From the get-go, the show positions Clarke and Abby as determined and reasonable women who are up against trigger-happy, power-hungry men. As soon as the kids hit the ground, the boys start taking charge and acting recklessly. On Earth, several boys among the landing party see power and violence as their right and their duty, shooting guns into the air and starting a bonfire. But Clarke calmly and efficiently makes a plan, setting up an expedition to look for supplies. Meanwhile on the Ark, Abby, a doctor, desperately tries to save the Chancellor from dying of a gunshot wound. She uses more than the allotted resources in order to keep him alive, and Councilman Kane sentences her to death.
“I choose, at every turn, and at any cost, to make sure that the human race stays alive,” he says to Abby.
“That’s the difference between us,” she answers. “I choose to make sure that we deserve to stay alive.”
That, in a nutshell, is the central conflict of this show. The women and the men have the same goal: save the group. The men do it by seizing power, seeing themselves as protectors of the women, and viewing all outsiders as enemies that should be destroyed. The main female characters are trying to do something larger—they seek justice, rather than self-preservation. When a problem arises, the men get out the guns and charge ahead. The women prep the guns, but first they think through all the factors.
As Councilor Jaha (Isaiah Washington) finds, life on Earth is no fun.
The show could have explored these differences while keeping the men and women in traditional power roles: let the men think they’re in charge, let the women be the necks that turn the heads. That’s a story I’ve seen time and again, and after all, that’s what happens to Abby in the pilot, in which Jaha saves her life at the last minute, keeping her alive while preserving Jaha and Kane’s positions of power.

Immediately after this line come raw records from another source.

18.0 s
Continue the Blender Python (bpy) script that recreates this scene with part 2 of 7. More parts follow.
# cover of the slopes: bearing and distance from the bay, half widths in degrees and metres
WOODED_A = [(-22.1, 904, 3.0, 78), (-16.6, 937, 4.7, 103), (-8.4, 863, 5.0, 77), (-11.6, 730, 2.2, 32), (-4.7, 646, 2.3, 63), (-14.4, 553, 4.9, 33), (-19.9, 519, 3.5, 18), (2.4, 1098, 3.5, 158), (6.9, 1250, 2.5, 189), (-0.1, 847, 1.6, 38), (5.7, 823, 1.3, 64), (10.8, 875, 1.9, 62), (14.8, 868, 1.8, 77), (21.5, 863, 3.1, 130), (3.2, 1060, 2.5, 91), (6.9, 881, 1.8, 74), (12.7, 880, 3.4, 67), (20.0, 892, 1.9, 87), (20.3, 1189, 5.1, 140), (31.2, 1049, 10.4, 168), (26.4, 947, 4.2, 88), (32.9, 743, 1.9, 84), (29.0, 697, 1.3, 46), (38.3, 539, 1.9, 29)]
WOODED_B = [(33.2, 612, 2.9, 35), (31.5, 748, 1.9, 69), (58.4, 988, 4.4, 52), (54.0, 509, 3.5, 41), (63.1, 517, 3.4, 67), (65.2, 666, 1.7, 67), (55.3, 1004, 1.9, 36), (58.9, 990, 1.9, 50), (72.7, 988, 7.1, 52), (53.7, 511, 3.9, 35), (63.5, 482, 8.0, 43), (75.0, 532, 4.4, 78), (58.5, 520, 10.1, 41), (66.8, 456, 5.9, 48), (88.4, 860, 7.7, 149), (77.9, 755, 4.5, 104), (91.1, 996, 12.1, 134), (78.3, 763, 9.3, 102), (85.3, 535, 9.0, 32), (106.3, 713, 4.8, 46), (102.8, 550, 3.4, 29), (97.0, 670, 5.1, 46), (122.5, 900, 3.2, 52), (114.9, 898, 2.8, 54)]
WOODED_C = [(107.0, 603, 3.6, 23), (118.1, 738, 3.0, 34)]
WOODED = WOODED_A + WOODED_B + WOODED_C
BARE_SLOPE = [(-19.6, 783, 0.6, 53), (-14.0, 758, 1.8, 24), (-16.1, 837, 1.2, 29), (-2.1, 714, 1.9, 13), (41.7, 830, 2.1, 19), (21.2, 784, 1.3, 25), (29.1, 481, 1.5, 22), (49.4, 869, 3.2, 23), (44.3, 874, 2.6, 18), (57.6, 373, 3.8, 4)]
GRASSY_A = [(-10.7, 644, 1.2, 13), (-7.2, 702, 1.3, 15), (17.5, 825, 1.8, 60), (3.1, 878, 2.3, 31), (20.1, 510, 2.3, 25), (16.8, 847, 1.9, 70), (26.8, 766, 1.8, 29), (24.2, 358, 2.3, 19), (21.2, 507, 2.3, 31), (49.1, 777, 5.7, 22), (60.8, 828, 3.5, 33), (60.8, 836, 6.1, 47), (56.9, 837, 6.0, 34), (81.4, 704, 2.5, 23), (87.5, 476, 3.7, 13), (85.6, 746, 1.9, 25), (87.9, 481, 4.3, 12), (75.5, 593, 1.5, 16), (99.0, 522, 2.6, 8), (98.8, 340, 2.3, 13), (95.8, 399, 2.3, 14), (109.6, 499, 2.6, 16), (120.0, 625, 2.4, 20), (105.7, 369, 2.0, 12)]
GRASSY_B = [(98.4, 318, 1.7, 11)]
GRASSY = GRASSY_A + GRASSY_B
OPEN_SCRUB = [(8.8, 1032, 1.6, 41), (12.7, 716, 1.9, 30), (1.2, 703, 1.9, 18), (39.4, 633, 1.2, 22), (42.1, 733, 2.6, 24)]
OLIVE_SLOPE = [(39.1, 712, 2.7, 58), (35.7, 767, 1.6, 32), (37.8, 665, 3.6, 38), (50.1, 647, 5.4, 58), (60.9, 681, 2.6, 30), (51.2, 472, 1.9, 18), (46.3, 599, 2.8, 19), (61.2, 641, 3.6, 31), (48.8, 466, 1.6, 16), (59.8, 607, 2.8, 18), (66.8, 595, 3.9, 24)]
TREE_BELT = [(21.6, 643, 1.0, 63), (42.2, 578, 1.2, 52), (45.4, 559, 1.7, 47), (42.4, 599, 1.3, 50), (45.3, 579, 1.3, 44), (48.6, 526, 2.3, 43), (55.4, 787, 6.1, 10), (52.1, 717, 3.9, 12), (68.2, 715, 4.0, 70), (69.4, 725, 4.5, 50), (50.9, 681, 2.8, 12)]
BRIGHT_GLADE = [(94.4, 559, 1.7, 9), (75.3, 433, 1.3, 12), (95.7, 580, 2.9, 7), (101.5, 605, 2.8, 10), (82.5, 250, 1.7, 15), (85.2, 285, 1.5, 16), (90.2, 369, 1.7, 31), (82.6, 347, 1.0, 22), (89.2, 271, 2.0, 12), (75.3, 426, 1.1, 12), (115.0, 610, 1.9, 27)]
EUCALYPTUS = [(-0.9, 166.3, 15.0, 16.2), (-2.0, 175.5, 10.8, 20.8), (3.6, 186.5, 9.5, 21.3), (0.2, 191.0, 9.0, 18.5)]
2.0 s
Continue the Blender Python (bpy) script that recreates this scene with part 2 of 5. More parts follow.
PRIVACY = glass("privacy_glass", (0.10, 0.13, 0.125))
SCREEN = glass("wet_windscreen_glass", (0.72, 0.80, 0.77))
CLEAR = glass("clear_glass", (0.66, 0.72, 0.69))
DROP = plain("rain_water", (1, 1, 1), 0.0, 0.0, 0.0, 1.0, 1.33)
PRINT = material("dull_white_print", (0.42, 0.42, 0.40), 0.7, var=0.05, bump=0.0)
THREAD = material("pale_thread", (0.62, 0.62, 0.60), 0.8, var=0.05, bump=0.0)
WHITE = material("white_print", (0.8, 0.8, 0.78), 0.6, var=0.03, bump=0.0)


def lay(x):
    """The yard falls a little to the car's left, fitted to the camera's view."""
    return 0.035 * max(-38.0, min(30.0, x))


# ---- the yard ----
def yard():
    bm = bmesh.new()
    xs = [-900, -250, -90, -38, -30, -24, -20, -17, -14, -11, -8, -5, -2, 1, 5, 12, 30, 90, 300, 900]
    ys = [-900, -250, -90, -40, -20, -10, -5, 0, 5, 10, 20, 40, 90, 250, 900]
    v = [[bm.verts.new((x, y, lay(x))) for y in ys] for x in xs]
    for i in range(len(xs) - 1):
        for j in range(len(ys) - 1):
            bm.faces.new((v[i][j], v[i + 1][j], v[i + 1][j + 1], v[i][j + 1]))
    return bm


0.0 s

But The 100 does not stay on this route. Gradually, Abby and Clarke step into true leadership positions. Clarke’s levelheaded reactions and well-thought-out plans bring respect from the other teenagers. Over the course of the show, her leadership develops organically; other people listen to her because she is smart and she cares, not because of any show of power. As for Abby, she eventually assumes the role of Chancellor, along with the full responsibility of making good decisions for her people.
But leading the group gets even more complicated once they realize they are not alone on Earth. There are clans of “grounders” in the forest and a remnant of “civilized” humanity housed deep in a bunker called Mount Weather—not to mention the reapers, feral people with a taste for human flesh. As Clarke and Abby navigate their new reality, they struggle to make moral decisions that will keep their people safe. They aren’t perfect leaders, but neither do they break down in tears or tell people to follow their hearts. They make tough decisions, and they are willing to kill when necessary, but always, always, they are looking for a better way. Through various trials and travails, the show crystallizes its morality: people who see human lives as expendable are the true villains, no matter their rank or intentions.
Abby (Paige Turco) and her fellow Councilor Kane (Henry Ian Cusick) don’t use violence lightly.
In the show’s most tense moments, the male leaders of the group lean on Abby and Clarke to make decisions that will ensure their personal survival—abandoning dozens of others to certain death. In many sci-fi shows, if an embattled group of survivors were stuck with no good solutions, they would fix the situation with a heroic and near-impossible act of violence: blowing up the Death Star, for example, or assassinating the enemy’s leader. But when they’re between a rock and a hard place, Abby and Clarke think like healers instead of warriors and manage to find a third path: a truce, a negotiation, a way to help the people they fear rather than just slaughtering them.
When the do feel forced to resort to acts of violence, Clarke and Abby clearly feel horrible about the consequences. At one point, the group has to walk through a field of charred skeletons, the bodies of 300 grounder warriors that Clarke herself killed weeks earlier by blasting them with the engines of the ship when she saw no other way to stop their attack. This was not an evil act so much as a necessary one, yet Clarke must live with those actions, feeling the pain of the grounders who lost loved ones in that field.
As a network, the CW often gets flack for being lightweight and silly. The general CW formula is to take beautiful teenagers and put them in extreme sci-fi or fantasy situations, which often feels shallow. The 100 is not a perfect show, but it is a show that takes problems as complex and consequential as anything on Game of Thrones or Battlestar Gallactica and puts them in the hands of a believable teenage girl. As fiction writer Kelly Link said, “I’m no longer watching television in which middle-aged men figure out how to be men. I’d rather watch shows about teenaged girls figuring out what it means to be a monster.”